To deal with these issues, Queensland introduced a container refund scheme on 1 November 2018, in a big push to promote recycling by incentivising people with a 10 cent refund payment when they collect and return drink containers made of plastic, aluminium and glass. The scheme dubbed “Containers for Change” has now rolled out 230 container refund points across the state which include drop-offs, over-the-counter depots and mobile and pop-up refund points. The number of locations is expected to grow as the scheme matures.
Queensland is hoping to reap great environmental rewards similar to those enjoyed by South Australia. South Australia was the first state in Australia to pass its container deposit legislation back in 1977 and in its 40+ year history, has been an environmental success story. With the legislation securely in place it is little wonder the state has become the nation’s leader in litter reduction and resource recovery with a container return rate of 79.9 percent.
In 2011, the Northern Territory Government introduced its own container deposit scheme modelled on the South Australian scheme. New South Wales followed suit and introduced its container deposit scheme “Return and Earn” which it began rolling out in December 2017.

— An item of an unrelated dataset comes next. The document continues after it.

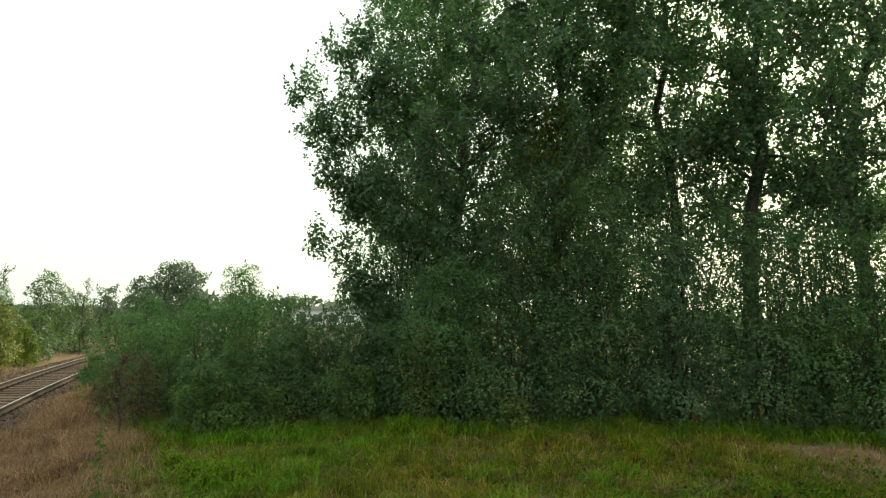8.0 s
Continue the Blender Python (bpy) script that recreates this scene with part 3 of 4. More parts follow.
# ---- woody plants ----
def grow(rng, base, height, spread, levels, n_limbs, trunk_r, lean=(0, 0), low=0.25, up=0.5, shape=1.0, inner=0, reaches=(), core=0):
    """A trunk with limbs and twigs: wood segments, twig segments and the places of leaf clumps."""
    wood, twigs, clumps = [], [], []
    base = np.array(base, float)
    n = 9
    line = [base]
    wob = rng.normal(0, 0.025 * height, (n, 2))
    for k in range(1, n + 1):
        f = k / n
        line.append(base + np.array([lean[0] * f + wob[k - 1, 0] * f, lean[1] * f + wob[k - 1, 1] * f, height * f]))
    for k in range(n):
        wood.append((line[k], line[k + 1], trunk_r * (1 - k / n) ** 0.8 + 0.012, trunk_r * (1 - (k + 1) / n) ** 0.8 + 0.012))

    def limb(p, d, length, r, level):
        q = p
        steps = 4
        for i in range(steps):
            d = d + rng.normal(0, 0.17, 3) + np.array([0, 0, 0.06 * up])
            d = d / np.linalg.norm(d)
            nq = q + d * length / steps
            wood.append((q, nq, r * (1 - i / steps) + 0.004, r * (1 - (i + 1) / steps) + 0.004))
            if level > 0 and i >= 1:
                for _ in range(2):
                    e = d * 0.55 + rng.normal(0, 0.6, 3)
                    limb(nq, e / np.linalg.norm(e), length * rng.uniform(0.35, 0.6), r * 0.45, level - 1)
            if level == 0:
                twigs.append((q, nq))
            q = nq
            if level == levels and i >= 1 or level == levels - 1 and i == steps - 1:
                clumps.append((q, length))
        if level > 0:
            for _ in range(2):
                e = d + rng.normal(0, 0.4, 3)
                limb(q, e / np.linalg.norm(e), length * 0.45, r * 0.35, level - 1)

    for k in range(n_limbs):
        f = low + (0.97 - low) * (k + rng.random()) / n_limbs
        i = min(int(f * n), n - 1)
        p = line[i] + (line[i + 1] - line[i]) * (f * n - i)
        a = k * 2.4 + rng.uniform(-0.5, 0.5)
        g = (f - low) / (1 - low)
        reach = spread * (0.45 + 0.75 * math.sin(math.pi * min(1, 0.22 + 0.78 * g) ** shape)) * rng.uniform(0.65, 1.1)
        d = np.array([math.cos(a), math.sin(a), up * (0.4 + 0.9 * g)])
        limb(p, d / np.linalg.norm(d), reach, max(trunk_r * 0.32 * (1 - 0.6 * f), 0.012), levels)
    for f in np.linspace(low + 0.08, 0.95, core) if core else ():
        clumps.append((line[min(int(f * n), n - 1)] + rng.normal(0, 0.45, 3), 2.0))
    for k in range(inner):
        f = low + (0.95 - low) * (k + rng.random()) / inner
        i = min(int(f * n), n - 1)
        p = line[i] + (line[i + 1] - line[i]) * (f * n - i)
        a = k * 2.4 + 1.1
        d = np.array([math.cos(a), math.sin(a), 0.5])
        limb(p, d / np.linalg.norm(d), spread * rng.uniform(0.3, 0.55), 0.02, levels)
    for end in reaches:
        end = np.array(end, float)
        f = max(low, (end[2] - 0.6 * math.hypot(end[0], end[1])) / height)
        i = min(int(f * n), n - 1)
        d = end - line[i]
        far = np.linalg.norm(d)
        pts = [line[i] + d * g + [0, 0, 0.12 * far * math.sin(math.pi * g) * -0.6] + rng.normal(0, 0.05, 3) for g in np.linspace(0, 0.94, 7)]
        wood += [(pts[k], pts[k + 1], 0.3 * trunk_r * (1.05 - k / 6), 0.3 * trunk_r * (0.9 - 0.14 * k)) for k in range(6)]
        for g in np.linspace(0.45, 0.93, 15):
            r = 0.85 * (1 - g) + 0.2
            c = line[i] + d * g - [0, 0, 0.07 * far * math.sin(math.pi * g)] + rng.normal(0, 0.5 * r, 3) * [0.6, 1.0, 0.9]
            clumps.append((c, (r - 0.16) / 0.17))
    return wood, twigs, clumps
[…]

In implementing its scheme, the Queensland Government hopes to reduce litter and improve resource recovery rates. There are also secondary benefits such as providing new jobs in the recycling and transportation industry, as well as opportunities for social enterprises and community groups to raise funds.
How Containers for Change works
Queenslanders can return eligible containers via a container refund point which can be found across the state.
Containers that are eligible to receive the 10 cent refund include aluminium, glass, plastic, steel and liquid paperboard beverage containers between 150ml and 3L. Ineligible containers include anything smaller or bigger than these sizes and also includes milk, cordial or juice containers, and containers holding spirits and liquers.
While the legislation has been implemented by government, it is Industry-based not-for-profit group Container Exchange (CoEx) that actually runs the Containers for Change scheme in Queensland. The organisation ensures the container refund points are convenient and accessible, but it is the drink manufacturers who take responsibility for the costs of operations and ensure that environmental impacts of empty drink containers are minimised.
The aim of the scheme, of course, is a cleaner environment which is free from litter and pollution. By all accounts. Queensland’s container deposit scheme should deliver this which means a tripe win; one the state, one for the environment and one for the community.